Guna mengurangi risiko kerugian dalam
pemberian kredit, maka diperlukan jaminan pemberian kredit dalam arti keyakinan
atas kemampuan dan kesanggupan debitur untuk melunasi hutangnya sesuai
dengan yang diperjanjikan. Faktor adanya jaminan inilah yang
penting harus diperhatikan bank. Maka pada pasla 8 undang-undang
No. 10 tahun 1998 tentang perbankan ditentukan bahwa :
“Dalam memberikan kredit, Bank Umum wajib mempunyai
keyakinan atas kemampuan dan kesanggupan debitur untuk melunasi hutangnya
sesuai dengan diperjanjikan”.2
Guna memperoleh keyakinan tersebut
sebelum memberikan kredit bank harus melakukan penilaian secara seksama
terhadap watak kemampuan, modal agunan, dan prospek usaha dari debitur.
Meskipun demikian dalam Undang-undang No. 19 Tahun 1998 tentang Perbankan
mengenai jaminan atas kredit tidak begitu sulit, hanya saja dipentingkan tetap
adanya jaminan, maka apabila berdasarkan unsur-unsur lain telah dapat diperoleh
keyakinan atas kemampuan debitur mengembalikan hutangnya, agunan dapat hanya
berupa barang, proyek, atau hak tagih yang dibiayai dengan kredit yang
bersangkutan. Demikian pula tanah yang kepemilikannya berdasarkannya berupa
girik, petuk, dan lain-lain yang sejenis dapat juga digunakan sebagai gangguan.
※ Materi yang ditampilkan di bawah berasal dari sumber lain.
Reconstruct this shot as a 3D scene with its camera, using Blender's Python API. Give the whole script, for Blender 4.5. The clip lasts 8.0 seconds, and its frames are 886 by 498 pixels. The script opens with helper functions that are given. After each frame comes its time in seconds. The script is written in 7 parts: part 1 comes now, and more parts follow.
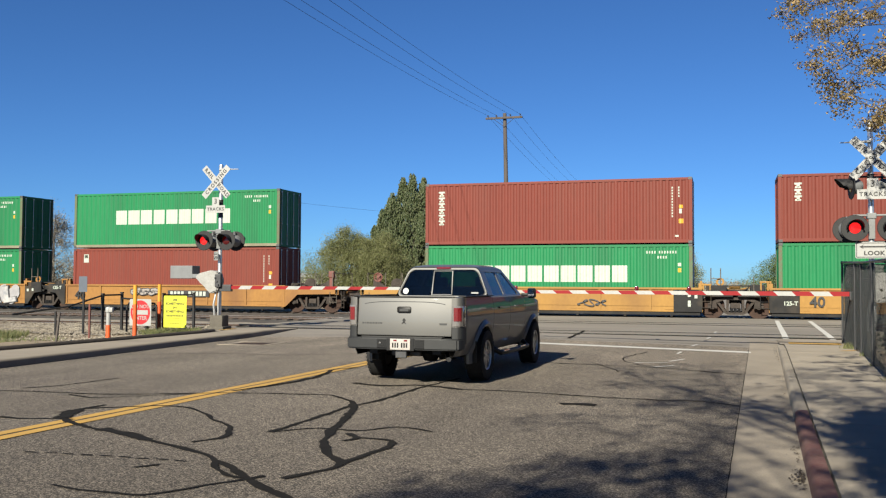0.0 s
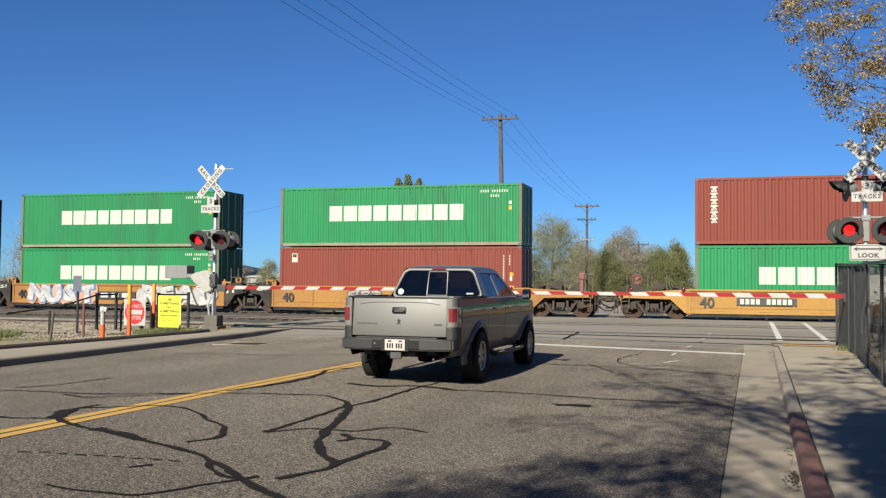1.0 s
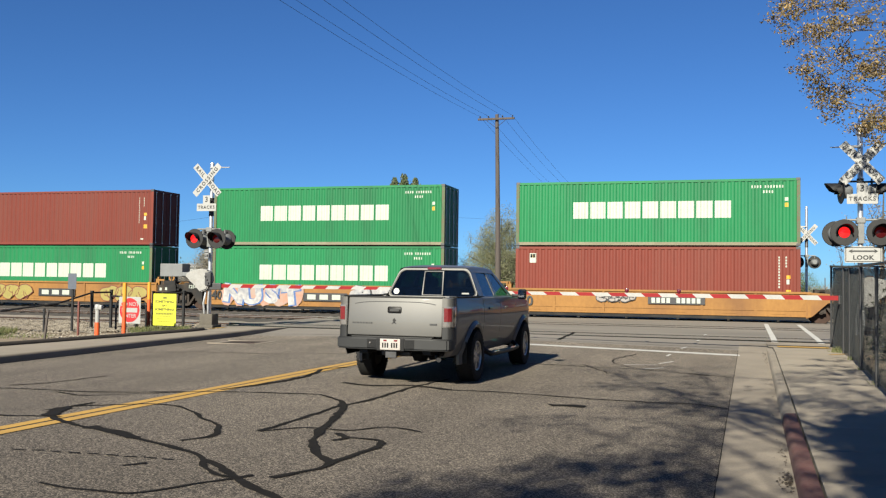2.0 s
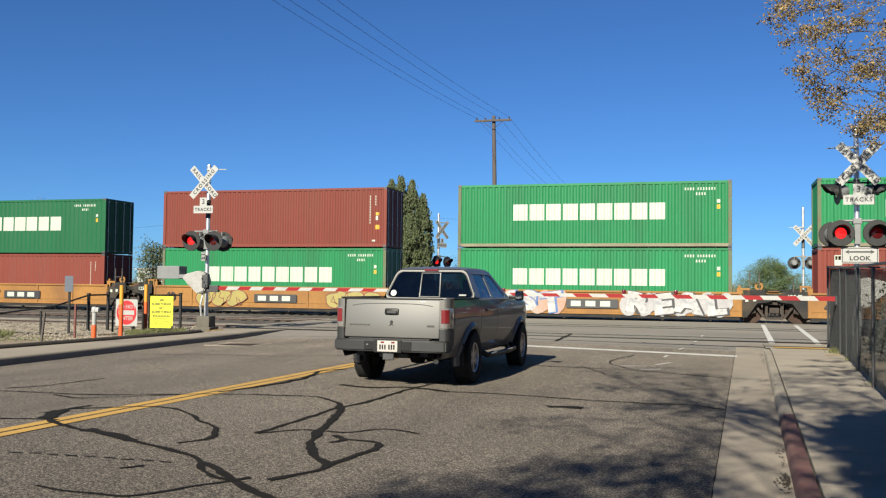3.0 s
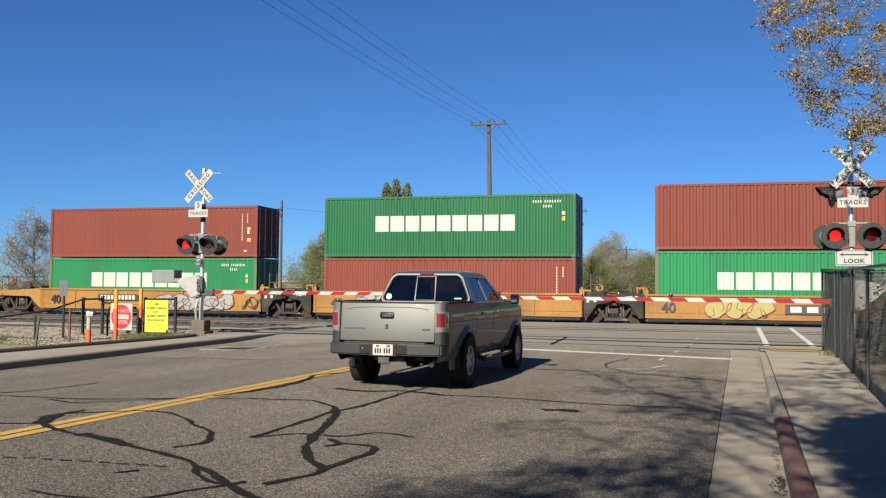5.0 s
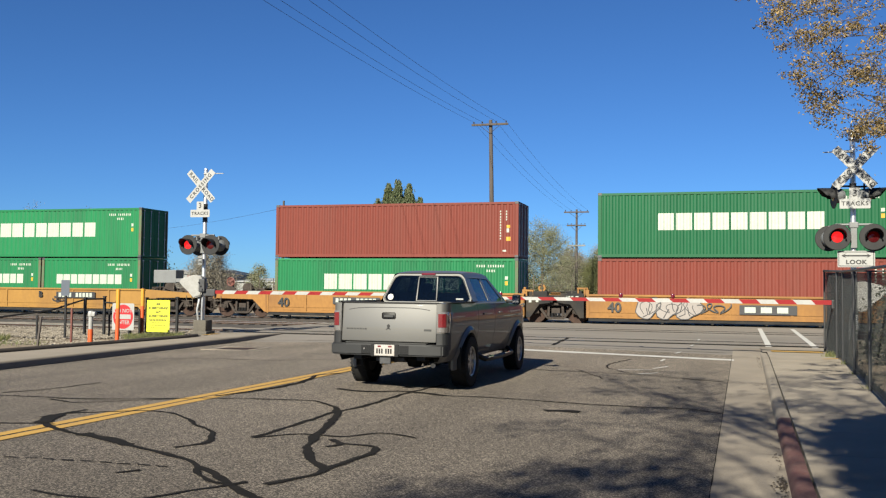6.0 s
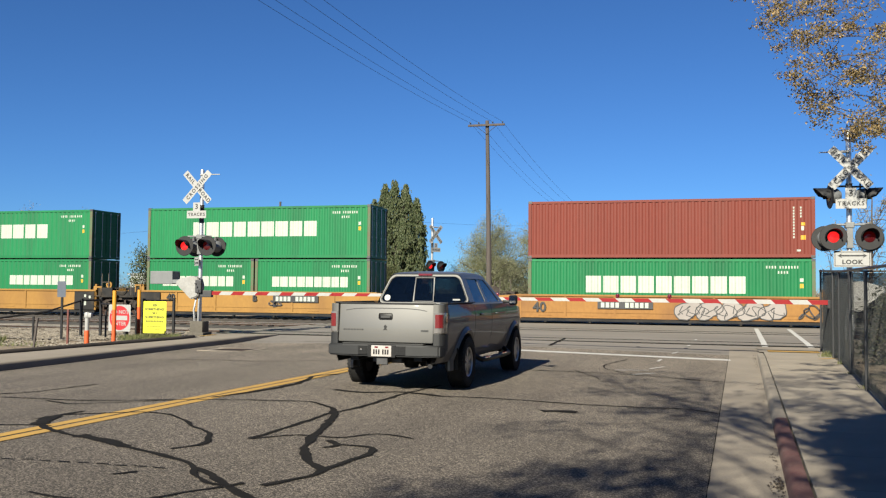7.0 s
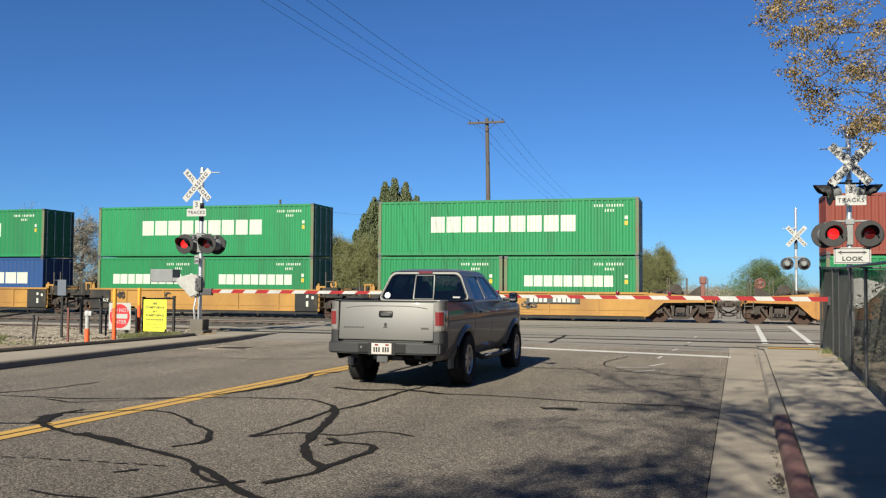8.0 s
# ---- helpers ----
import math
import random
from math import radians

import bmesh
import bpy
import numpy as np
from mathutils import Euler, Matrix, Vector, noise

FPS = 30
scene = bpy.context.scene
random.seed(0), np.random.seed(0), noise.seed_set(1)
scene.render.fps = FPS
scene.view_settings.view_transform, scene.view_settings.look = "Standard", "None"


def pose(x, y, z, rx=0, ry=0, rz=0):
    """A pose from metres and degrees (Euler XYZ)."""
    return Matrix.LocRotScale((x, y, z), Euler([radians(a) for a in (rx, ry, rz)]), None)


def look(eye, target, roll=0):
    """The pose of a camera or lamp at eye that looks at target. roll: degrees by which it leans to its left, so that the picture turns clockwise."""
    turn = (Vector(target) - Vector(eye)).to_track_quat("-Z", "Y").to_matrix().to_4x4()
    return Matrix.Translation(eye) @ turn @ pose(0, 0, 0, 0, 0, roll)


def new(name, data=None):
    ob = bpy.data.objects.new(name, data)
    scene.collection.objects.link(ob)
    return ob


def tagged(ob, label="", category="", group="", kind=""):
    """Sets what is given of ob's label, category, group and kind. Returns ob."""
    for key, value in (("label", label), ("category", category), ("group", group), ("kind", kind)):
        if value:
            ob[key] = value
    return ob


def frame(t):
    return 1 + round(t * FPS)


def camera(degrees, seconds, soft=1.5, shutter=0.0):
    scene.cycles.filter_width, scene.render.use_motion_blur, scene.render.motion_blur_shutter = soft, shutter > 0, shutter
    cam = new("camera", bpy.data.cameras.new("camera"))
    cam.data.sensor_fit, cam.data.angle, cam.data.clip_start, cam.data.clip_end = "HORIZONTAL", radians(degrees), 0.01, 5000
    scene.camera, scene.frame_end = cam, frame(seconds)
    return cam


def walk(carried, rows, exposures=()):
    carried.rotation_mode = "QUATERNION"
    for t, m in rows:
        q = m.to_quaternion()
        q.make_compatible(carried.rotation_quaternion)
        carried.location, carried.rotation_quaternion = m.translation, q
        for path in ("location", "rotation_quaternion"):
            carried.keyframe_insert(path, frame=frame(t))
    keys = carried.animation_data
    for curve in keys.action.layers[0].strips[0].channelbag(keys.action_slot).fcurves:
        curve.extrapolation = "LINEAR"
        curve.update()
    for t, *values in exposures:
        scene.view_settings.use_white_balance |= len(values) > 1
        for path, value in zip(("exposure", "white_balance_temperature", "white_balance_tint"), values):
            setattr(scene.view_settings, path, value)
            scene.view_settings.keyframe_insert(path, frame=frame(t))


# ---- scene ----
# camera: a phone held still at the kerb; seconds, turn to the left, tilt up, roll
cam = camera(51.504, 8.0, soft=1.25)
EYE = (0.0, 0.0, 1.431)
TURNS = [
    (0.0, 17.098, 2.160, 0.277),
    (0.5, 16.942, 2.219, 0.311),
    (1.0, 16.795, 2.205, 0.472),
    (1.5, 16.562, 2.161, 0.798),
    (3.0, 16.354, 2.299, 0.660),
    (3.5, 16.056, 2.331, 0.680),
    (4.0, 16.020, 2.408, 0.605),
    (4.5, 16.018, 2.484, 0.515),
    (6.0, 16.169, 2.546, 0.639),
    (6.5, 16.123, 2.588, 0.537),
    (7.0, 15.967, 2.588, 0.538),
    (7.5, 15.877, 2.541, 0.520),
    (8.0, 15.966, 2.438, 0.416),
]
walk(cam, [(t, pose(*EYE, 90 + tilt, 0, yaw) @ pose(0, 0, 0, 0, 0, roll)) for t, yaw, tilt, roll in TURNS])

# how far the train has rolled along x: seconds, metres
TRAIN_ROWS = [
    (0.0, 0.00),
    (0.5, 5.83),
    (1.0, 12.52),
    (1.5, 18.34),
    (3.0, 37.62),
    (3.5, 43.51),
    (4.0, 50.28),
    (4.5, 56.19),
    (6.0, 75.64),
    (6.5, 81.62),
    (7.0, 88.44),
    (7.5, 94.34),
    (8.0, 101.04),
]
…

Sehingga bank tidak wajib meminta agunan tambahan berupa barang yang tidak
berkaitan langsung dengan obyek yang dibiayainya.
Adanya kemudahan dalam hal
jaminan kredit ini merupakan realisasi dari Perbankan yang berasaskan demokrasi
ekonomi, dengan fungsi utamanya sebagi penghimpun dan penyalur dana masyarakat,
memiliki peranan yang strategis untuk menunjang pelaksnaan pembangunan
nasional, dalam rangka meningkatkan pemerataan pembangunan, dan hasil-hasilnya,
pertumbuhan ekonomi, dan stablitas nasional, kearah peningkatan taraf hidup
rakyat banyak. Meskipun adanya kemudahan demikian, jaminan tersebut harus tetap
ideal karena jaminan mempunyai tugas melancarkan, mengamankan pemberian kredit,
yaitu dengan memberikan hak dan kekuasaan kepada bank untuk mendapatkan
perlunasan dari barang-barang jaminan tersebut bilamana debitur wanprestasi.
Penjaminan adalah suatu
perjanjian dengan mana seorang pihak ketiga guna kepentingan debitur,
mengikatkan diri untuk memenuhi perjanjiannya debitur, mengikatkan diri untuk
memenuhi, perjanjiannya debitur, manakala orang ini sendiri tidak memenuhinya,
hal ini sesuai dengan pasal 1820 BW.
Bentuk jaminan kredit yang paling dikenal ialah jaminan
kebendaan seperti Hak Tanggungan (dahulu Hipotik) atas barang-barang
tidak bergerak dan gadai atas barang-barang bergerak. Selain itu dikenal
juga jaminan pribadi ataupun sering dinamakan Persoalan Guarantee (Borgtocht).